= PROBLEM =
Quote exactly and only this range of lines in the data below: the line that holds "scene.view_settings.use_white_balance |= len(values)" to the line that holds "setattr(scene.view_settings, path, value)", both included.

= PROVIDED DATA =
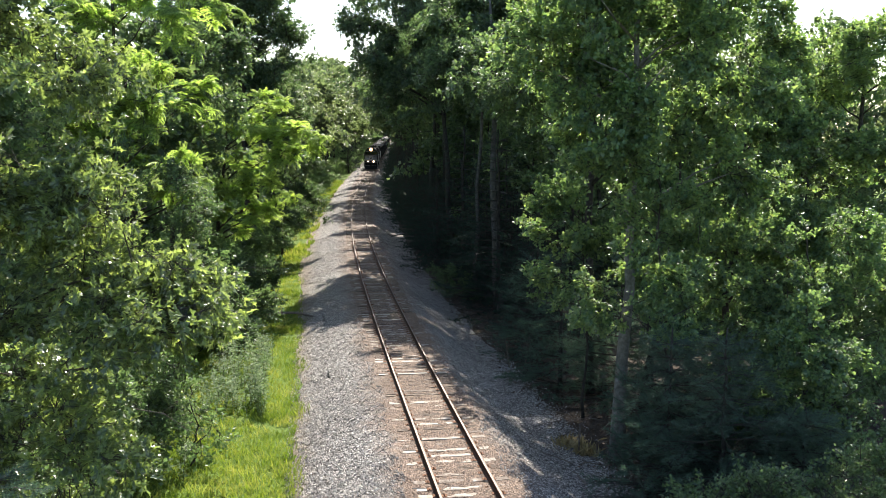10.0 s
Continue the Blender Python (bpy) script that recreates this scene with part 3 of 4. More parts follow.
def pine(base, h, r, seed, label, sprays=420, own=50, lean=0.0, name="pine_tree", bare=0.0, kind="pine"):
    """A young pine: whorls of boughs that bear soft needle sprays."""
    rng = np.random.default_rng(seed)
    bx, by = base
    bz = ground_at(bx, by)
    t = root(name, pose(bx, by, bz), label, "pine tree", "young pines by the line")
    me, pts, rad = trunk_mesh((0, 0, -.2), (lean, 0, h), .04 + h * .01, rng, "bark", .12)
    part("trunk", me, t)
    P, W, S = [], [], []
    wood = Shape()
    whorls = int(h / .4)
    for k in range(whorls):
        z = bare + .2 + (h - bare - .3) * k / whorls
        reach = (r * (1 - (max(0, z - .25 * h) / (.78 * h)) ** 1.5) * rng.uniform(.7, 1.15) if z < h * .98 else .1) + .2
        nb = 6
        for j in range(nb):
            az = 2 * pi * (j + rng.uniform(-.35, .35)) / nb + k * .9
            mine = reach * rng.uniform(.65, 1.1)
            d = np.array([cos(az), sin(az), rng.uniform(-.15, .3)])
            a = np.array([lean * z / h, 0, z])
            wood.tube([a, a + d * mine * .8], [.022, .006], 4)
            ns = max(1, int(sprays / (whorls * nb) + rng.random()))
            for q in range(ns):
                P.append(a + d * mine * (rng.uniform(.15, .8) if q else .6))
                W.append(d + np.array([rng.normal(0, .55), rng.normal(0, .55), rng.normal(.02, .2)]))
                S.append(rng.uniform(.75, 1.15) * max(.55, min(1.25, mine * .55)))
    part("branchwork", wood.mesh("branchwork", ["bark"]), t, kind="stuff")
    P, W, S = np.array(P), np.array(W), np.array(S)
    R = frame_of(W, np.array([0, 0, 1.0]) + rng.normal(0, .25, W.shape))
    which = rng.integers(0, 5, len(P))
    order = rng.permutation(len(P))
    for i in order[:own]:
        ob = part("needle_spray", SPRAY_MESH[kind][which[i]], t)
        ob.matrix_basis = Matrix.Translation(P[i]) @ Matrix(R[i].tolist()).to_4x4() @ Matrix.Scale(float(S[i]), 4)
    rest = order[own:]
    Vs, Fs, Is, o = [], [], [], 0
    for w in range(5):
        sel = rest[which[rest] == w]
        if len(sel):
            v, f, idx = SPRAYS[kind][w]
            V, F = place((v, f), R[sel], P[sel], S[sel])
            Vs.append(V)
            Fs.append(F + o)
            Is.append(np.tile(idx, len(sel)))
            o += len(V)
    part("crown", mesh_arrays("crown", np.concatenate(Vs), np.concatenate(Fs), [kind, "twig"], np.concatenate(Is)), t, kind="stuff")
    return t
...
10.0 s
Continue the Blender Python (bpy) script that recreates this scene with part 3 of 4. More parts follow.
==
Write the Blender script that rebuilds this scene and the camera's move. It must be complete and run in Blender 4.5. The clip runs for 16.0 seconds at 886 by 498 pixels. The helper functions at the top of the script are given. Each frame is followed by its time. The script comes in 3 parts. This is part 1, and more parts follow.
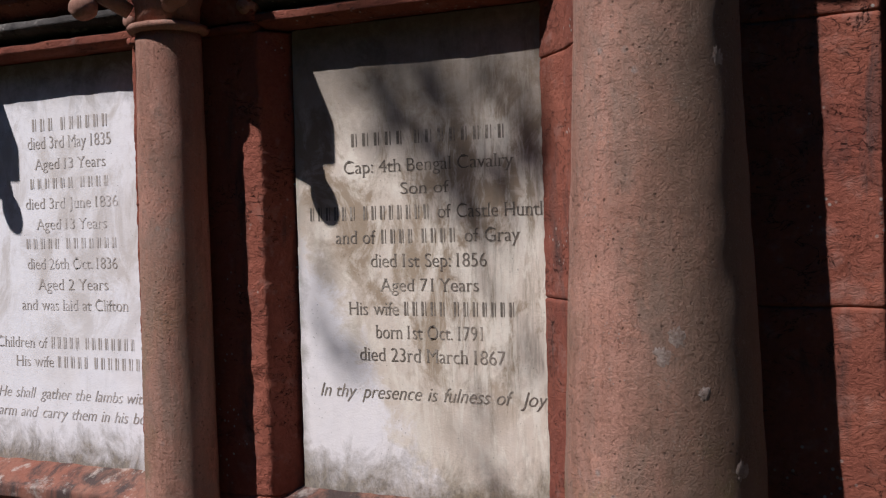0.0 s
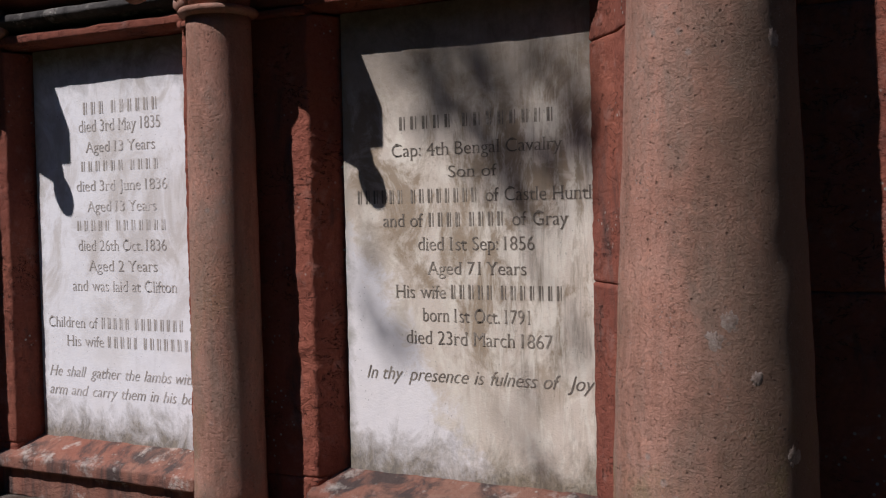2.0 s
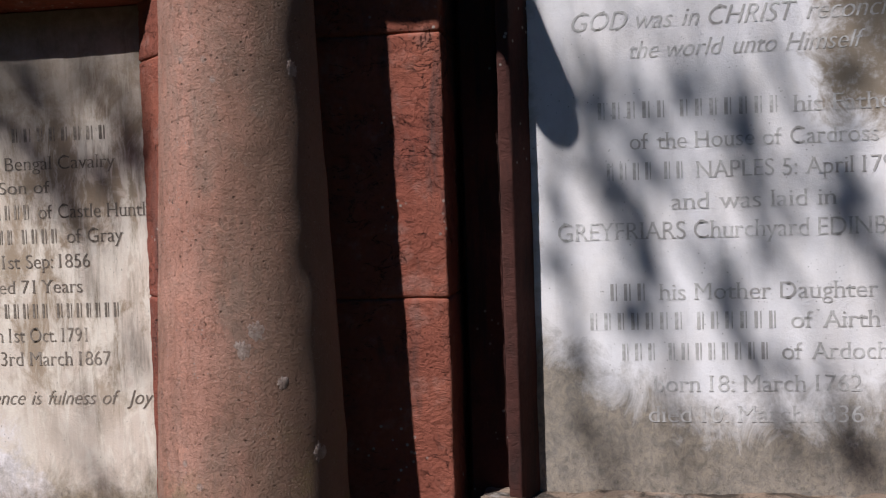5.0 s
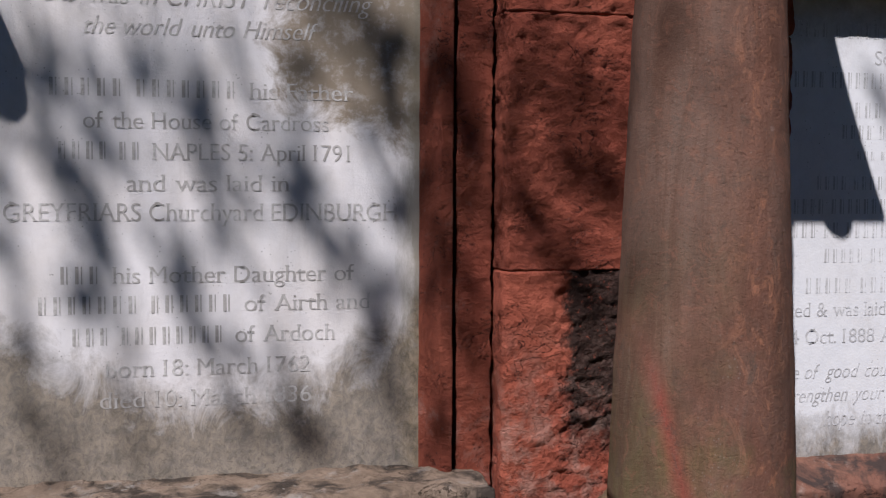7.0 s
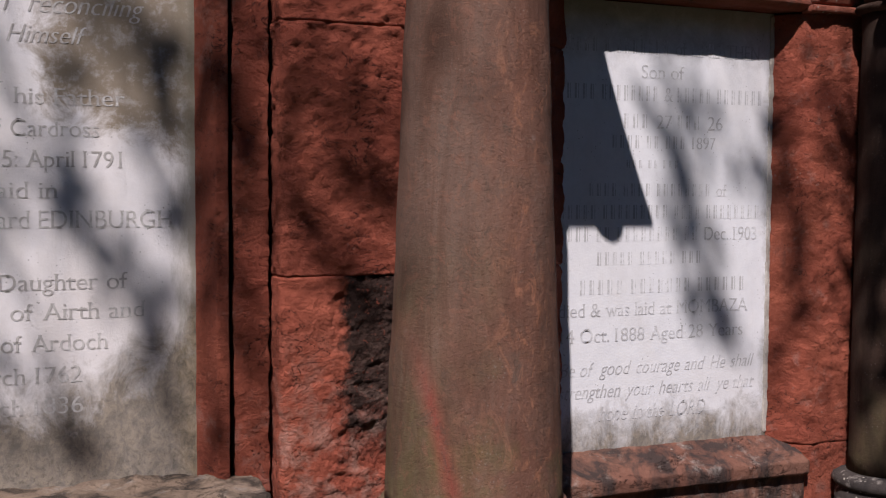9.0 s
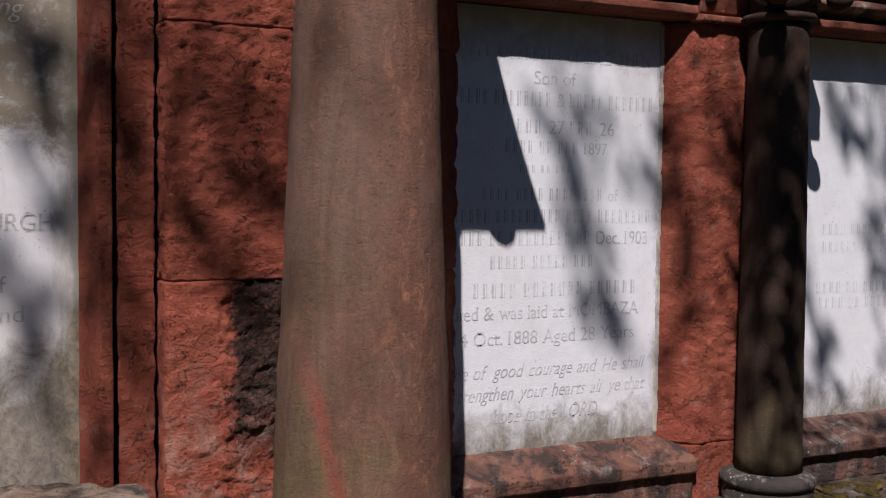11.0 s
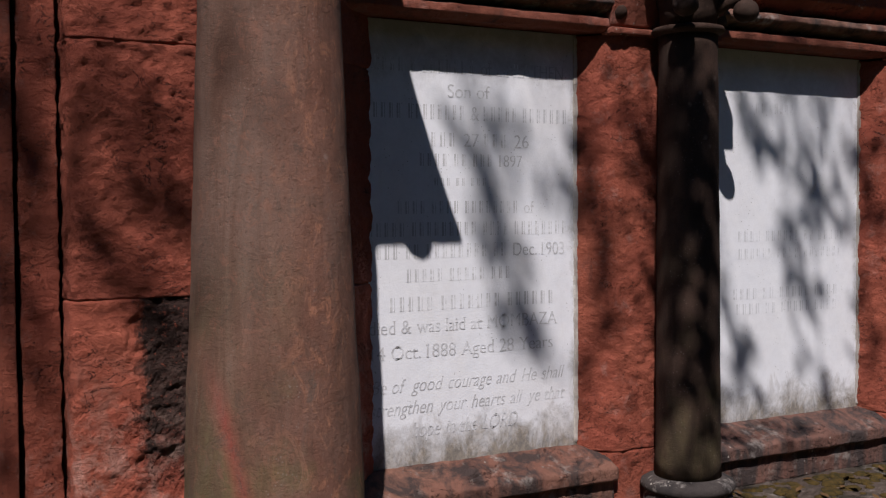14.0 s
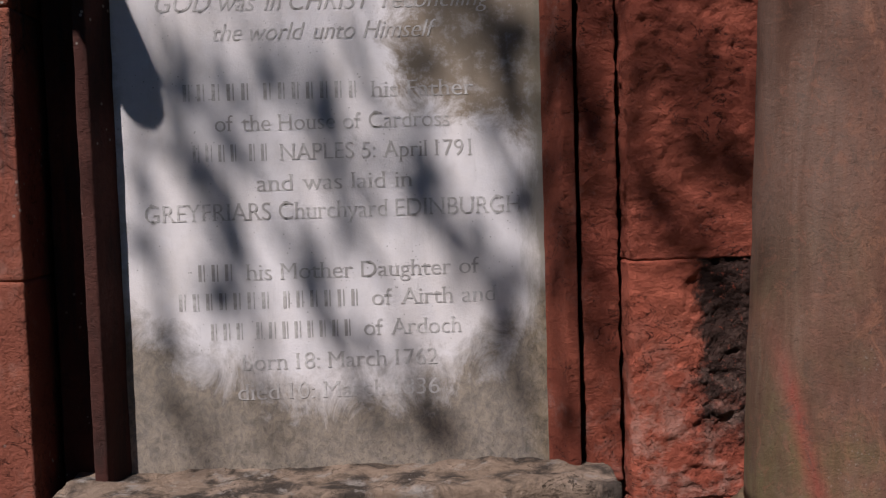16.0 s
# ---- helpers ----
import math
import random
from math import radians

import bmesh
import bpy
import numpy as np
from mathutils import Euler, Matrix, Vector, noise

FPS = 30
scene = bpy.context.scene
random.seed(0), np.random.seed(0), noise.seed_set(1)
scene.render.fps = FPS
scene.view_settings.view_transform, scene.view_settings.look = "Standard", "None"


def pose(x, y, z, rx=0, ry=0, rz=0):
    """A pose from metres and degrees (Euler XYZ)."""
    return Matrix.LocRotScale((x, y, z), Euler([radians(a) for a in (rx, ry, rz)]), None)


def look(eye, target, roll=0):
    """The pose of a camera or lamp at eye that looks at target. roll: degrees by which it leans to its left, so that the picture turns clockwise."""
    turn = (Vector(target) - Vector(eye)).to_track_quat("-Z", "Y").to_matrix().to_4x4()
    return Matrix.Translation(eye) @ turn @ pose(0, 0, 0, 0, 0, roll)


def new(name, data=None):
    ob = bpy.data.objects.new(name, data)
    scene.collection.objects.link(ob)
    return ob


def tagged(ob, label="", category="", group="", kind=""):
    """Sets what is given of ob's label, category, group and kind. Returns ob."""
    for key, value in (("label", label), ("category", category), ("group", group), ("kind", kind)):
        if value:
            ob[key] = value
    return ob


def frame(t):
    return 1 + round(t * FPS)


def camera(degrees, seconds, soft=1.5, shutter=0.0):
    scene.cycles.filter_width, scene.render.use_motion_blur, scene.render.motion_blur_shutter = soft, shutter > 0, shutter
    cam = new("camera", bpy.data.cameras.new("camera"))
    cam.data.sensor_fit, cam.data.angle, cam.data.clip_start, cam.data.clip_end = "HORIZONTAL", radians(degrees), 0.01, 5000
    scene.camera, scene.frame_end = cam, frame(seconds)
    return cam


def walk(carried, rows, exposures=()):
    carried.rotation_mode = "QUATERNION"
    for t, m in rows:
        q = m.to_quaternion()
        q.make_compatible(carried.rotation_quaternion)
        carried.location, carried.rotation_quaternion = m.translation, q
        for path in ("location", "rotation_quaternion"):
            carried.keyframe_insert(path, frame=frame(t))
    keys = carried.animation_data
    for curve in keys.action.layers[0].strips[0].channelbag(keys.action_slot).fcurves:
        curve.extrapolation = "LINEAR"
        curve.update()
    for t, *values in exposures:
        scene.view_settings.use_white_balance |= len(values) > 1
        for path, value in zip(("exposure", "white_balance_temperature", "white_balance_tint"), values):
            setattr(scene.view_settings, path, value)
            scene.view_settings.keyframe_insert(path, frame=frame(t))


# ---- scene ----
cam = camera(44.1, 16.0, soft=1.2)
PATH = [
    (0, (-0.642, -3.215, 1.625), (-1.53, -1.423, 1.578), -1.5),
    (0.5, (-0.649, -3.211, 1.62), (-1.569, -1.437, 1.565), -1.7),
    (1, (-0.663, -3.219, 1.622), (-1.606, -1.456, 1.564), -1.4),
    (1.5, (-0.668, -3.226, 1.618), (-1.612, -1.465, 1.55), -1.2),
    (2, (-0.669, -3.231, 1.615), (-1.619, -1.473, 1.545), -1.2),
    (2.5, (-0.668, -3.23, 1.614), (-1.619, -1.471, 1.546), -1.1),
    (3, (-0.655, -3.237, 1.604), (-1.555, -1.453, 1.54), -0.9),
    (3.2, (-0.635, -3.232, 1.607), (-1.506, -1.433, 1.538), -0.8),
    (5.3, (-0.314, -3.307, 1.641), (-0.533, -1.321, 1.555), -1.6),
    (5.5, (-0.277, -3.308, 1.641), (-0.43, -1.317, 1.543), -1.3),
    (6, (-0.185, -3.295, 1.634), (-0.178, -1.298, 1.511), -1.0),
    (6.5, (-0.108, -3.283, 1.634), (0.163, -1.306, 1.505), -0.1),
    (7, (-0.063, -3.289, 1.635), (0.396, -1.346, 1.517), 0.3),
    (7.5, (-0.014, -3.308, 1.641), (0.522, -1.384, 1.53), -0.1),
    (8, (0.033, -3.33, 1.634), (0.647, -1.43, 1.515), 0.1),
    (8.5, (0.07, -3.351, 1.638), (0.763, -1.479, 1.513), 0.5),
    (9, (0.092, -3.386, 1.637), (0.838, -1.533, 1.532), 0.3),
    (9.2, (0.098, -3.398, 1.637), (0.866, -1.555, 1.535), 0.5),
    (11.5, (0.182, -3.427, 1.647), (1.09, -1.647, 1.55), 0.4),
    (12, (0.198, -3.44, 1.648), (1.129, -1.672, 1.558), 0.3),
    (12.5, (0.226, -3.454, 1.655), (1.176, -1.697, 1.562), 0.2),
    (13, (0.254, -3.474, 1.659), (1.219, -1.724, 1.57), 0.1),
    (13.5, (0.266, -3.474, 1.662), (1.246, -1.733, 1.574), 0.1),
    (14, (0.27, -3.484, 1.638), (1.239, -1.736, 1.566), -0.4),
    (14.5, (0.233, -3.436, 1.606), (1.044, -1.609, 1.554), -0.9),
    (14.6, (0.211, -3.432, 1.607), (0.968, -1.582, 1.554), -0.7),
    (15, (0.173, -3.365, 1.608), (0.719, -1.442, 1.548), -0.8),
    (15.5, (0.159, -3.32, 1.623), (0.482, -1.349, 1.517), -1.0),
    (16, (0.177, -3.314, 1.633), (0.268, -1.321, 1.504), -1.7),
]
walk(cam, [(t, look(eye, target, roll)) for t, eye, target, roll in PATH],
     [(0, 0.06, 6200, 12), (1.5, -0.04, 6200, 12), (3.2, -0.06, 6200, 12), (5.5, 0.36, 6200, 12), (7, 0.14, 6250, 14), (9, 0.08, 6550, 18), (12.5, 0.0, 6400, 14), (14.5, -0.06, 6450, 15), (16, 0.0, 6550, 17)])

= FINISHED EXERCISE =
        scene.view_settings.use_white_balance |= len(values) > 1
        for path, value in zip(("exposure", "white_balance_temperature", "white_balance_tint"), values):
            setattr(scene.view_settings, path, value)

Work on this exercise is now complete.